Monday, July 26, 2010

Here Goes Nothing

Hey, whoever's reading, which is no one. This would be my first blog, and I'm not sure what to say, not knowing anyone to have ever done this before, and I sure am not one for proper introductions so I guess I'll jump into it. It's midnight after all.

So it's 12:28 AM on this extremely early Monday morning and I haven't slept for three days now...roughly. I am sitting on my couch, as often we do when it is late (or I suppose early), Monday, the summer, and you had seen your friends and been in societal contact for so long that the inside of a home, where you could really do absolutely nothing so visibly progressive, feels good, and the thought came upon me that I was bored. I had been in the company of teenage American girls for quite a while without breath, which anybody should know is quite the tiresome experience, and so I opened the family laptop. Yes, the family Dell. I'm 16. I learn to share. The lap top on my lap, butt on couch, I automatically check my email, do SAT prep q's for no good reason, check facebook, become exasperated, get megavideo on to watch some reruns of Star Trek and then, voila: I wonder at whatever happened to Wil Wheaton (aka. Wesley Crusher) find his blog, read it, join twitter, and then watch a blog tutorial, and suddenly I'm speaking to the phantom of audience, and then I quit twitter (I'll leave quitting facebook for another day). I really do wonder whether people ever should make decisions past midnight, or rather past three days and two midnights. I suppose they shouldn't, as I have just burnt my finger with a candle, but then again, bad judgement really must be needed at some times in order to make those beneficial decisions which you never would have made thinking straightly. So I suppose I'll be impulsive, not that creating a blog that nobody will read is very impulsive anyways. You'll learn a lot more about me. I guess I should give you a summary. Hold on, it follows soon. If you are amused at all, stay. If not, enjoy the sunlight. All right, here it is.

Gender: female

Birth Year: 1994

Ethnicity: Japanese/Ecuadorian

Religion: Catholic

Residence: Bay Area (but soon to be France)
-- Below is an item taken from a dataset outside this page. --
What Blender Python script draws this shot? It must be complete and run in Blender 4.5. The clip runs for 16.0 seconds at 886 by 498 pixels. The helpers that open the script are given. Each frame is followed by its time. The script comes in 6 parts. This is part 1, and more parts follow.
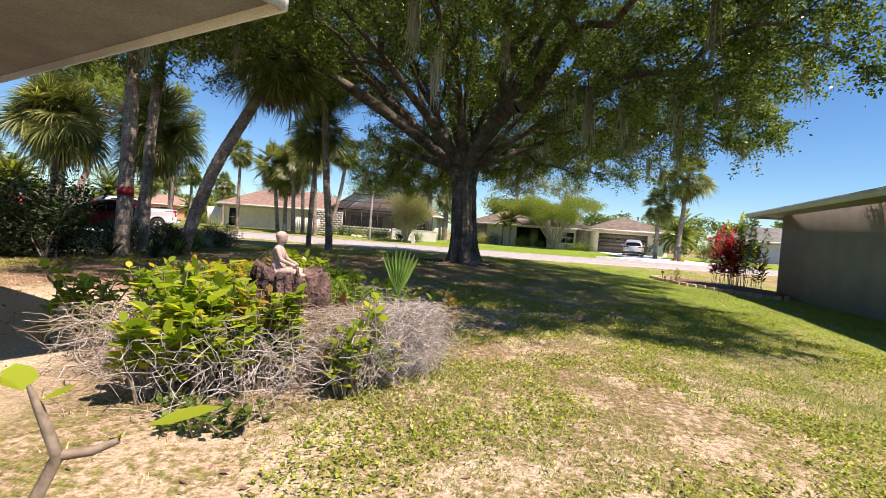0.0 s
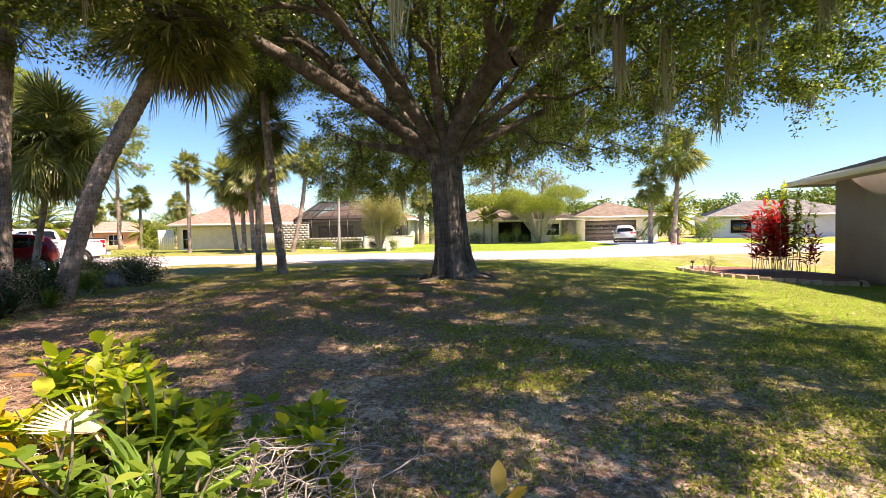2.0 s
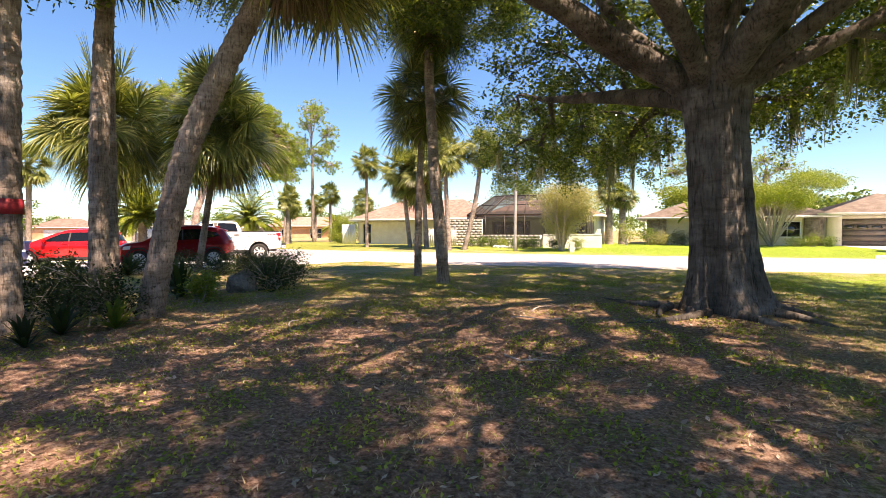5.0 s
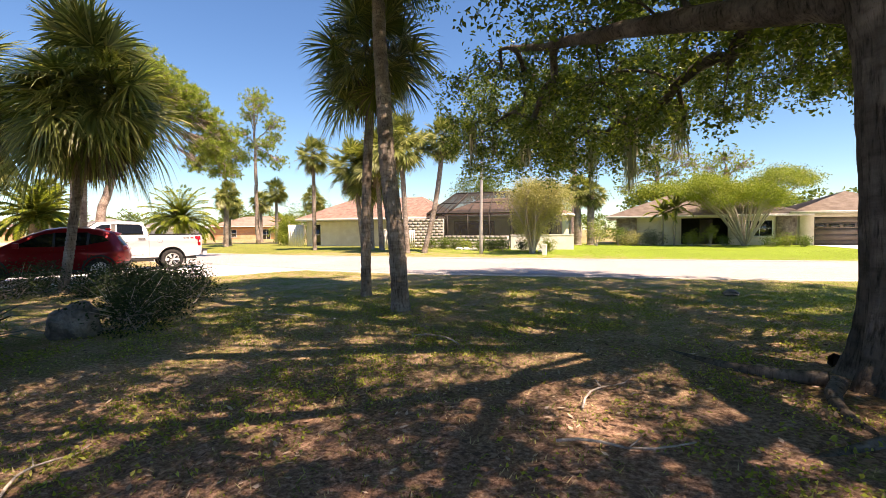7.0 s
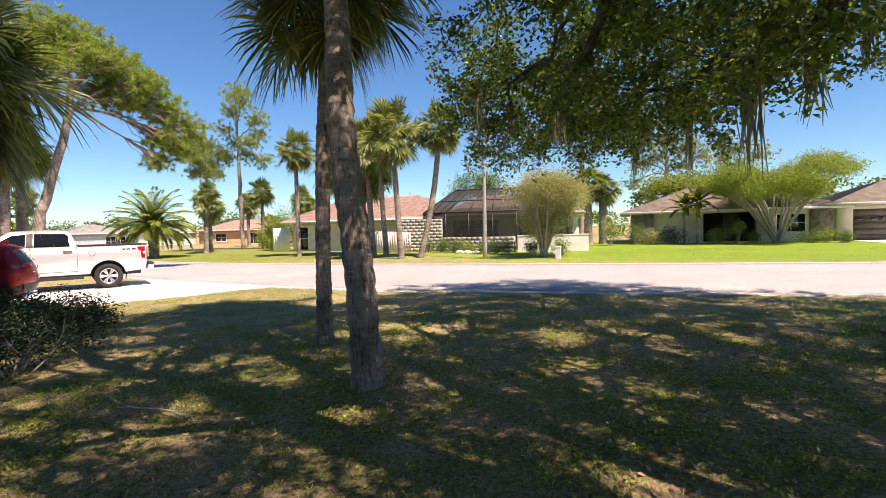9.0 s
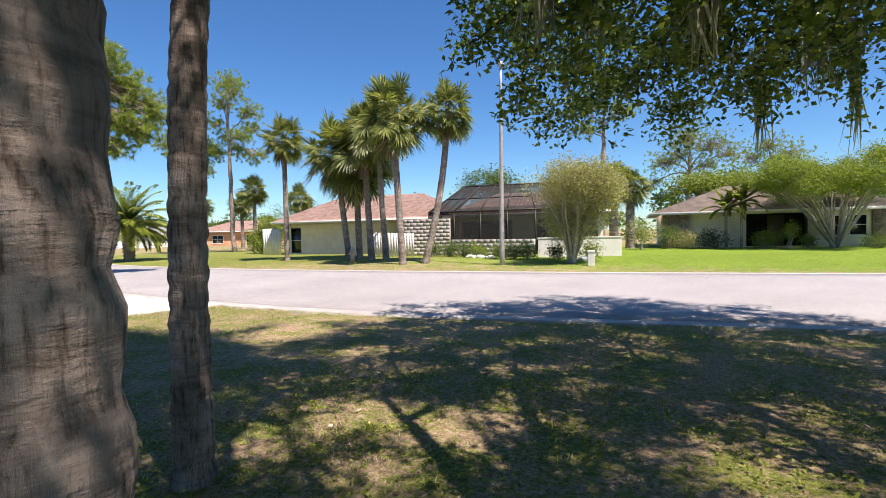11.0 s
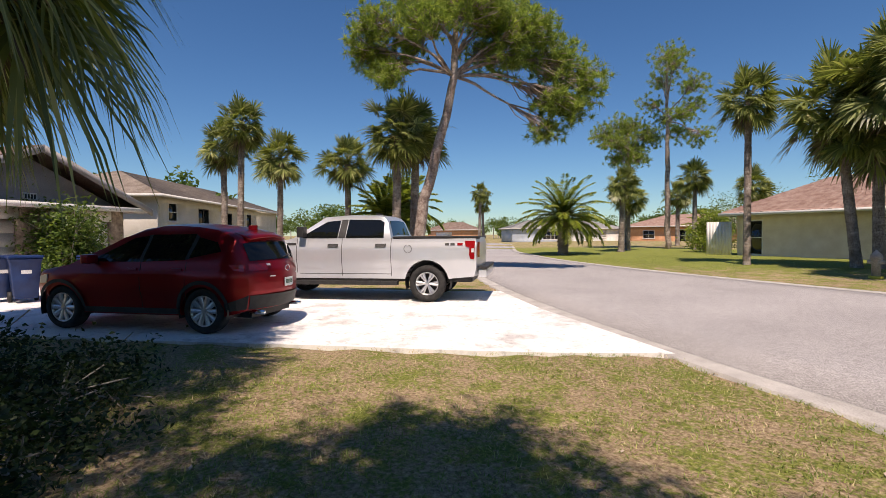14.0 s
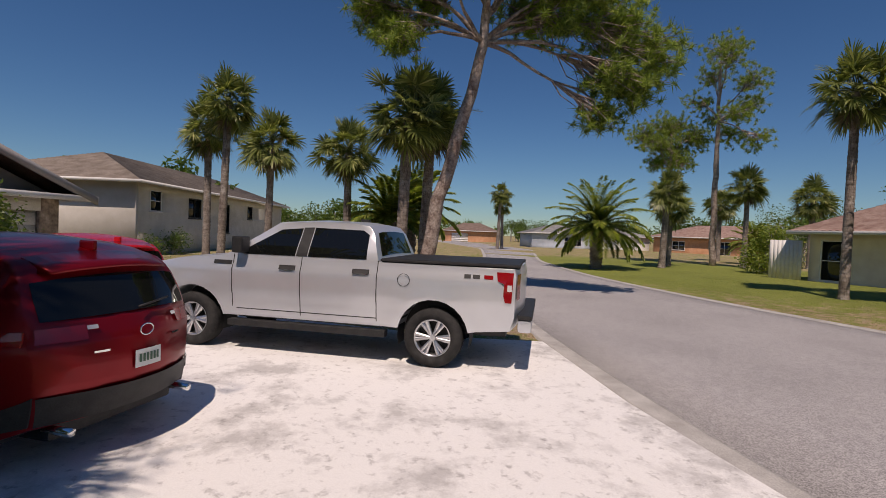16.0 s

Interests: Art (painting), philosophy, music (everything... mostly), literature, cooking, film

Instruments: horrible clarinet in marching band, even worse piano, self-taught acoustic guitar

Favorite Books: Sherlock Holmes, Les Miserables, Brave New World, Rimbaud's poetry

Favorite Films: Stand By Me, Finding Neverland, What's Eating Gilbert Grape?

Note: I am ridiculously crazy about four things: The Beatles, Leonardo da Vinci, Shakespeare, and good literature.

Wow, truly, congratulations if you stuck through for so long, that is until the bottom of this page, here. I guess that sums me up rather poorly, but you'll catch on as you go, I guess, and if you are out there in existence, I will read your comments and get to know you too, ghostly friend, so see you (figuratively and hopefully).

PS. I love the rain. If I could marry it, I would, and we would dance endlessly at our wedding to some of our water music.

I love daffodils because they are yellow and perky. They grow in clumps and make you giggle with the surprise of spring. If I could pick them, I would put one in a jar, but then I would be horrible, and no longer will I bear to look at daffodils.

I love the woods because they are conventional and they are ancient.

I love fire because I am a moth.

I love cigarettes because I've never smoked one, and they create tinges in an instant, on screen, that demands one to enter a group of many submitting.

I love fog. I love hardly anything more than fog. You enter fiction when you witness fog. Booth says we like it because it is ironic. Well let that be, and therefore I love irony.

I love the young dead because they have lived more than most, and we have to say that because otherwise it'd be cruel. And I think of young death often, but I have not lived enough.

I love the mountains because they make you want to yawp.

I love echoes because they carry your yawps, and they make conceivable the concept of not being forgotten.

I love Prague because she is cheery and aged and wise at once. She is the graveyard of genius and the womb of despair, anguish, balconies and bridges. Those ones that you see countless towers and domes from, lined with saints, tradition, the luckiest of homeless men.

I love the French, for I am a dejected, regretful, wretched, miserably artistic and sorrowfully abstracted American.

I love time. Time and I have never been concerned with each other. And I opt for love. Between love and bitterness? You'd think it would be obvious. For me it is, and for that I am very thankful.

I love the darkness because it makes me feel special.

I love loneliness because it makes me feel tortured.

I love the absolute because it provides me a direction.

I love surrealism because it allows me to kid myself.

I hate oceans because they are mysterious and ominous, as is outer space. I hate literary features because they are snobbish, fake, and yet necessary.

What I hate most of all is sleeping, for it is the great killer. That and hatred, for it is yet another vice.

More than anything, I love books. I love books, I love books, I love loving books.